Retention and readiness: employee turnover, training completion, internal mobility (people moving into higher-skill roles).
Before we track anything, we set one rule: don't reward motion. For example, if we reward "tickets closed," people will close tickets faster and reopen rates will spike. Instead, we track time to resolution plus rework and CSAT. That keeps speed and quality together.
A quick check we can run weekly: Did cycle time drop without a rise in errors, incidents, or attrition? If yes, the system works. If not, we adjust the task labels, tighten review points, or fix the data feeding the AI.
Conclusion
Employees still rank as the most important asset over the next 5 to 10 years, because they set direction, earn trust, and take responsibility when plans fail. At the same time, the top tier is now shared, because people only move faster when they have good data and dependable AI systems. Recent 2026 reporting backs this up, top performers treat AI as a people strategy, and they earn stronger returns than firms that buy tools but skip training. The skills gap also raises the stakes, with only 5% of workers described as truly AI fluent in current research, which makes upskilling and leadership development a direct performance issue, not a perk. As a result, we should treat capability as the multiplier that makes every other asset pay off.
Our quick ranking line for 2026 to 2036 stays: Employees (human capital), data, AI systems and workflows, trust and brand, capital and cash flow.

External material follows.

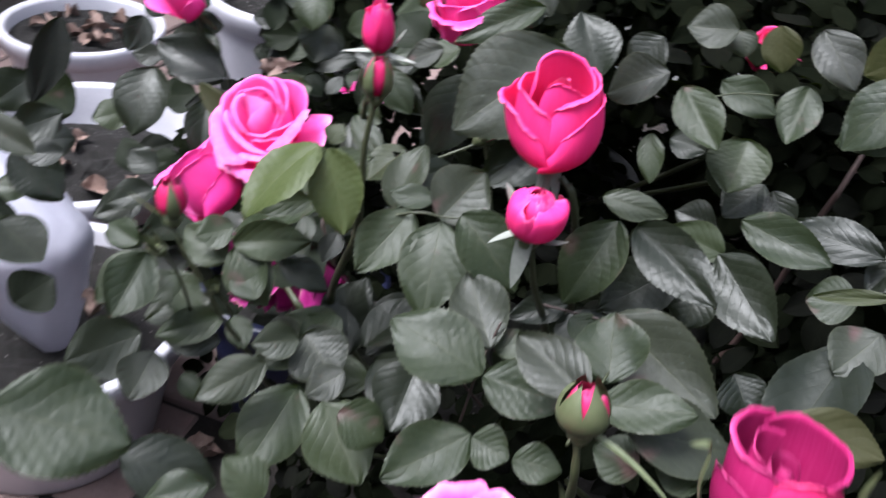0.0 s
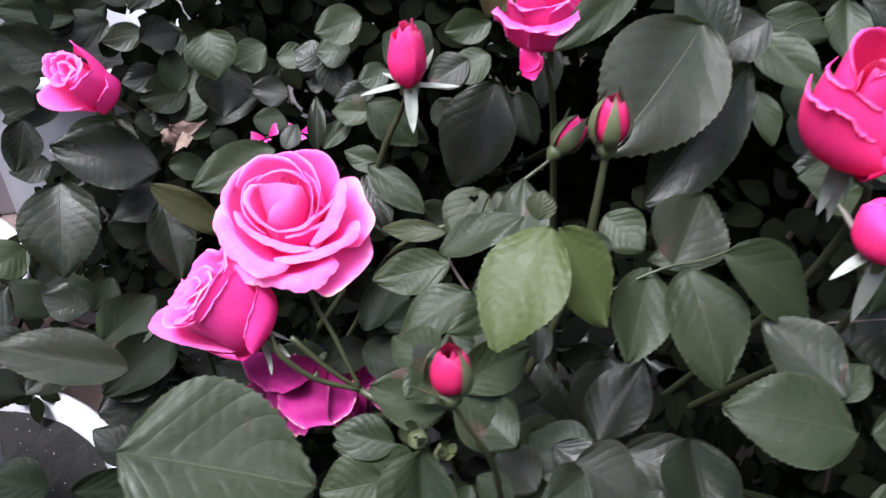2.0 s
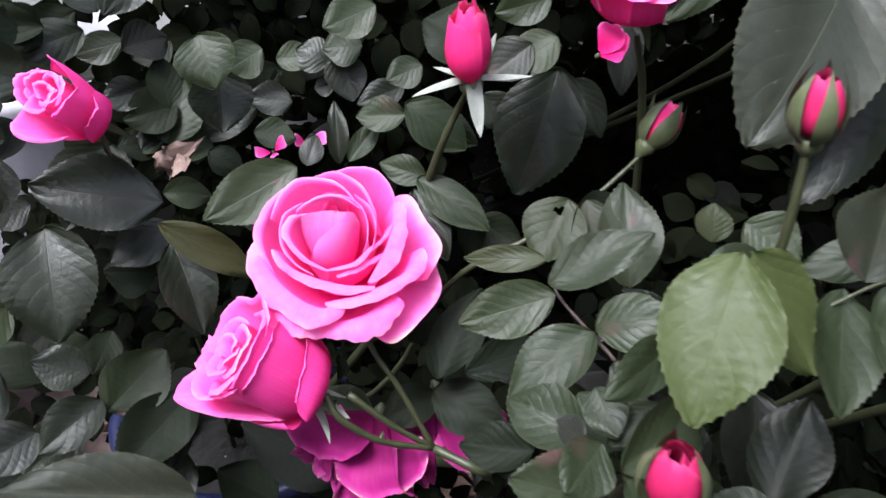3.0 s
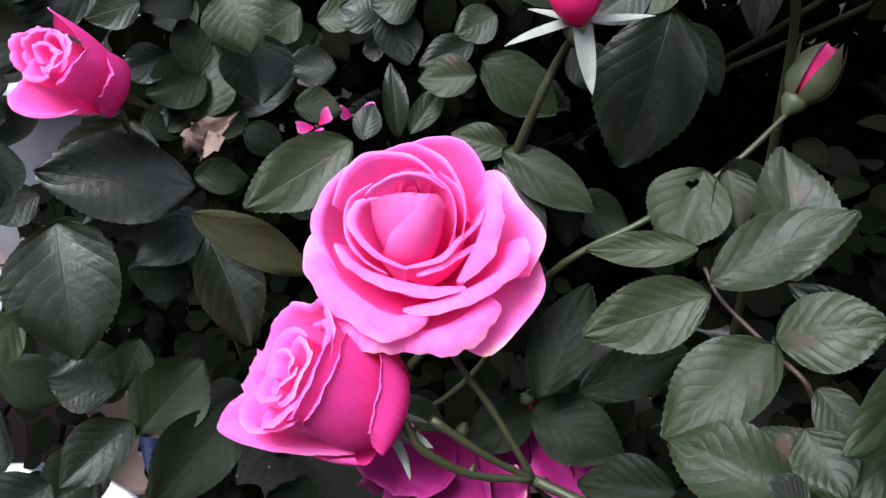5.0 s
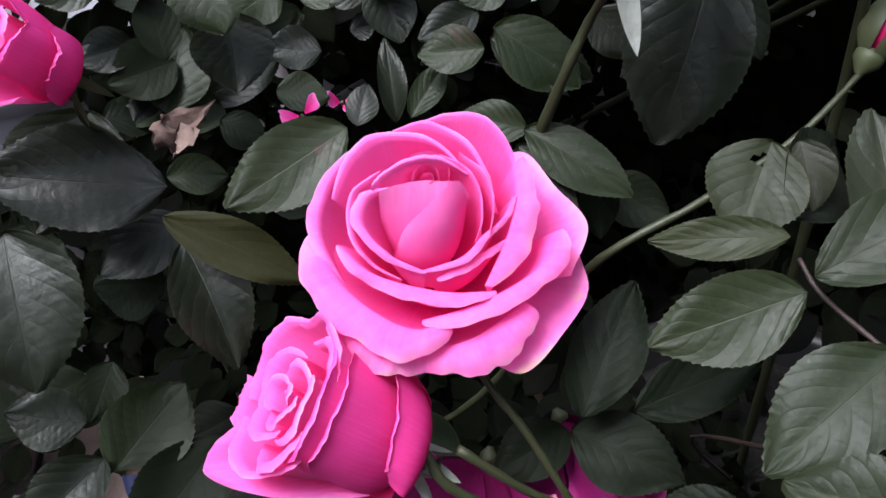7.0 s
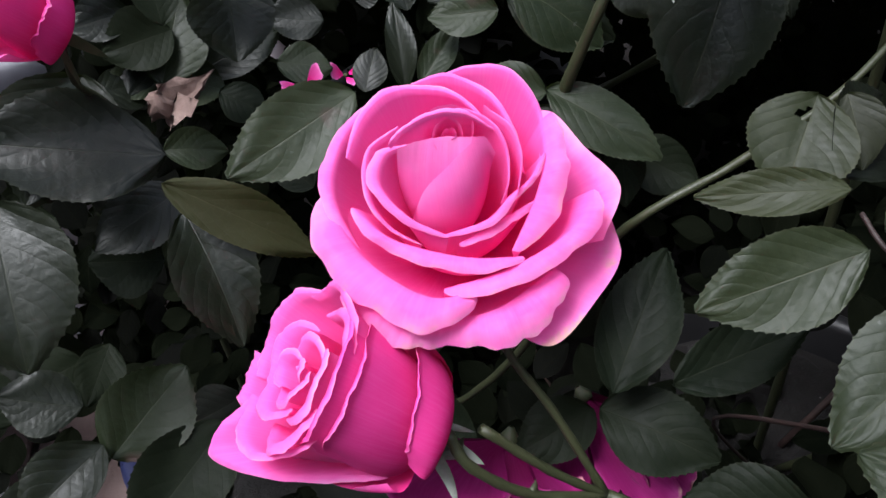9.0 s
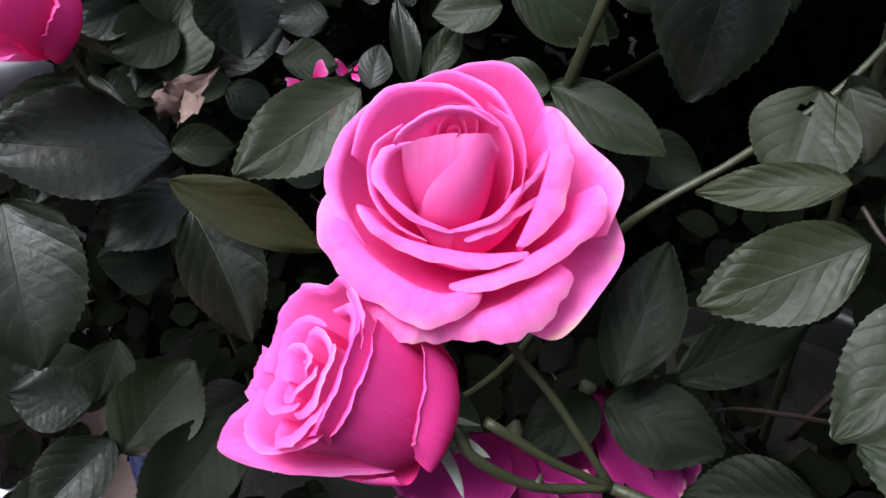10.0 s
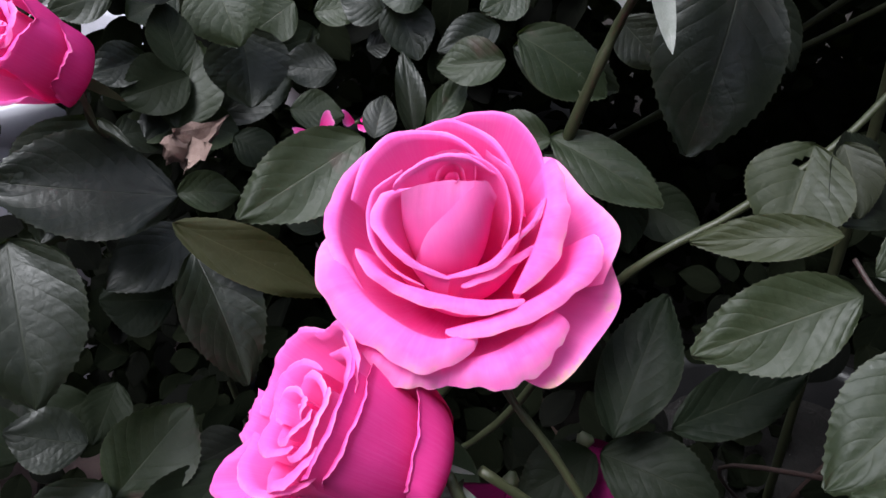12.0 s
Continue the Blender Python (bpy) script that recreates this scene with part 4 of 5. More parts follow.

Now we should act. This quarter, we can pick one people investment (skills training, manager coaching, or well-being support) and one system investment (data governance basics or a focused automation workflow), then measure cycle time, quality, and risk for 30 days. If we get those two bets right, we build a business that can adopt AI without losing what makes customers stay. Thanks for reading, what will we improve first, people capability, or the data and systems it depends on?